Do you recognize propaganda when you see it? The Pee Dee had a perfect display of it in today’s newspaper.
The Pee Dee has fallen in love with the so-called “Opportunity Corridor.” It is a proposed roadway that will slide people through poverty areas to University Circle from I-490 and East 55th Street. The drivers won’t have to see much as they speed along the proposed $350 million project. An overly expensive bypass, don’t you think?
“Few road projects hold so much promise for so many people,” wrote Karen Farkas. What data revealed that gem of a statement? The story doesn’t say. That’s because it’s made up by our local propagandists from the business community.
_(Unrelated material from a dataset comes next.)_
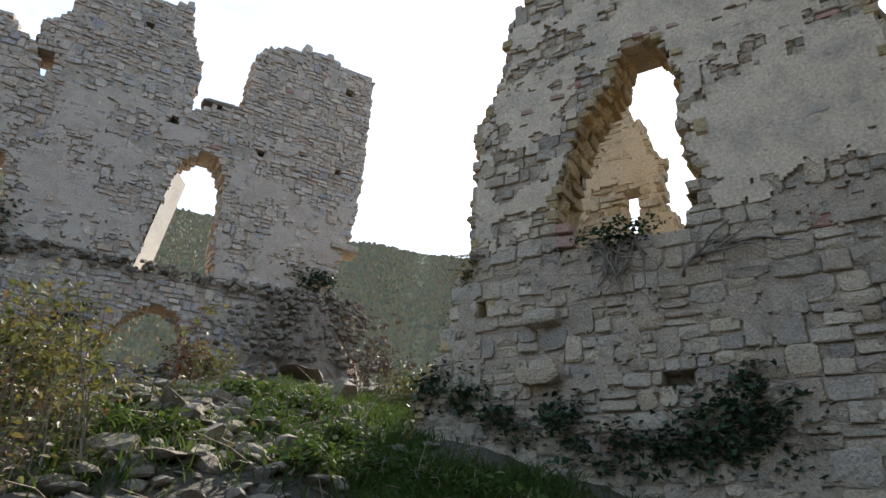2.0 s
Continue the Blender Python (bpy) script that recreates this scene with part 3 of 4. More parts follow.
def arch_ring():
    """Thin stones on edge forming the broken arch, staggered and hanging unevenly."""
    r = random.Random(71)
    line = [Vector((u, 0, z)) for u, z in C2_OUT[9:17]]
    steps = []
    for a, b in zip(line, line[1:]):
        n = max(1, round((b - a).length / 0.062))
        steps += [(a + (b - a) * (k + 0.5) / n, (b - a).normalized()) for k in range(n)]
    for p, way in steps:
        inward = Vector((-way.z, 0, way.x))
        if inward.z > 0:
            inward = -inward
        d = 0.02
        while d < 0.8:
            deep = r.uniform(0.22, 0.42)
            hang = r.uniform(-0.01, 0.05) + (0.06 if r.random() < 0.1 else 0.0)
            c = PC2.at(p.x + inward.x * hang, p.z + inward.z * hang, -d - deep / 2)
            tang = PC2.u * way.x + np.array([0, 0, way.z])
            m = np.eye(4)
            m[:3, 0], m[:3, 1], m[:3, 2], m[:3, 3] = -PC2.out * deep * 0.96, -(PC2.u * inward.x + np.array([0, 0, inward.z])) * 0.24, tang * r.uniform(0.045, 0.06), c
            which = r.randrange(20)
            if SHARED.get((which, "sandstone")) is None:
                SHARED[(which, "sandstone")] = data("stone", STONES[which][0], STONES[which][1], STONE)
            part("voussoir", SHARED[(which, "sandstone")], wall_c2, m=Matrix(m))
            d += deep


arch_ring()


def bedded_chips(wall, pl, outline, holes, box, count, seed, mat):
    """Pinning stones and broken chips bedded between the larger stones of a face."""
    r = random.Random(seed)
    heap = Heap()
    us = np.array([r.uniform(box[0], box[1]) for _ in range(count)])
    zs = np.array([r.uniform(box[2], box[3]) for _ in range(count)])
    keep = inside(us, zs, outline)
    for h in holes:
        keep &= ~inside(us, zs, h)
    for u, z in zip(us[keep], zs[keep]):
        v, f = LUMPS[r.randrange(8)]
        m = np.array(Euler((r.gauss(0, 0.25), r.gauss(0, 0.25), r.gauss(0, 0.3))).to_matrix())
        s = 0.03 + 0.08 * r.random() ** 2
        body = (v * np.array([1.5, 0.9, 0.45]) * s) @ m.T
        p = pl.at(u, z, r.uniform(-0.03, 0.006))
        heap.add(p + np.outer(body[:, 0], pl.u) - np.outer(body[:, 1], pl.out) + np.outer(body[:, 2], (0, 0, 1)), f)
    tagged(part("pinning_stones", heap.mesh("pinning_stones", mat), wall, "small pinning stones and chips"), kind="stuff")


bedded_chips(wall_c1, PC1, C1_OUT, [], (0.0, 2.2, 2.4, 9.2), 1100, 81, STONE)
bedded_chips(wall_c2, PC2, C2_OUT, [], (-1.6, 3.2, 4.8, 12.0), 1900, 82, STONE)

# ---- walls of the rooms behind ----
E1_OUT = [(-3.6, 2.0), (-3.6, 7.12), (-3.1, 7.22), (-2.26, 7.02), (-2.08, 6.68), (-1.95, 6.43), (-1.89, 6.18), (-1.76, 5.99), (-1.81, 5.4), (-1.67, 5.27), (-1.64, 5.06), (-1.54, 2.0)]
SLIT = [(-2.3, 5.14), (-2.26, 5.72), (-2.1, 5.72), (-2.14, 5.1)]
PE1 = Plane(7.5, 0, 0, -1, -1, 0)
wall_e1 = masonry("wall_far_room", "sunlit rubble wall with a narrow slit window", PE1, E1_OUT, [SLIT], 0.25, lambda z: (0.08, 0.14), lambda z: (0.10, 0.28), mat=STONE_WARM, seed=51, back=False, focus=(-2.2, 5.4), few=200)

E2_OUT = [(0.3, 2.0), (0.35, 6.45), (0.85, 6.6), (1.06, 6.75), (1.12, 6.95), (1.12, 7.5), (1.09, 8.12), (1.15, 10.0), (4.2, 10.3), (4.2, 2.0)]
PE2 = Plane(8.0, 0, 0, -1, -1, 0)
wall_e2 = masonry("wall_inner_room", "warm ochre rubble wall of the room behind", PE2, E2_OUT, [socket_poly(1.5, 8.35, 0.2, 0.09), socket_poly(1.9, 8.3, 0.12, 0.09), socket_poly(1.3, 6.0, 0.1, 0.1), socket_poly(1.6, 5.8, 0.1, 0.1)], 0.5, lambda z: (0.08, 0.14), lambda z: (0.10, 0.28), mat=STONE_WARM, seed=52, odd=BRICK, odd_share=0.04, back=False)
PE3 = Plane(5.47, -2.1, 1, 0, 0, 1)
wall_e3 = masonry("wall_room_side", "broken stub of an inner side wall", PE3, [(0.0, 2.0), (0.0, 6.4), (1.0, 6.9), (1.4, 7.0), (1.55, 6.6), (1.5, 5.0), (1.6, 2.0)], [], 0.5, lambda z: (0.08, 0.14), lambda z: (0.10, 0.28), mat=STONE_WARM, seed=53, back=False)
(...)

“The Opportunity Corridor, a proposed 2-3/4 mile parkway extending from where Interstate 490 ends at East 55th Street to East 105th Street, could lead to economic development,” the story says. Well, at least she used “could,” not “would.” But again, nothing to back it up.
It also “could” lead to community development for “neighborhoods ravaged by unemployment and foreclosure,” the article says. Again, nothing to back it up. And highly doubtful.
Indeed, it “could” lead to a heavy expenditure of public money to satisfy a small self-interested elite that’s well-connected. In fact, it will.
Corruption doesn’t always mean a politician or building inspector taking a pittance of a bribe. Corruption comes in many forms.
And selling this as a project to help poor people is as sick as it gets.
The article calls a private committee set up by the Greater Cleveland Partnership (our Chamber of Commerce) as an “independent committee.” Hardly independent. It’s set up by business leaders. Nothing more, nothing less.
She does at least quote one Council member who gives an honest assessment for the moment. Councilwoman Phyllis Cleveland is quoted, “In my community they say it is an ‘Opportunity for whom?’” She serves Ward 5, once headed by Mayor Frank Jackson. I remember Jackson raising questions about this road at least five years ago. He now supports it with funding.
The key to remember, however, is that the reporter’s boss, Terry Egger, Pee Dee publisher and president, is co-chairing the Opportunity Corridor committee.
You want to please the boss. Or at least you don’t want to put your thumb in his eye. That’s how propaganda gets sped along.
Maybe Egger should keep himself in the telling-the-news business rather than in the creating-the-news business.
There will never be honest reporting about the PR-named “Opportunity Corridor,” especially when the paper’s boss is so intimately involved.
Terry, stay in the news business. Leave the propaganda to the Greater Cleveland Partnership and its partners. They take pride in doing it.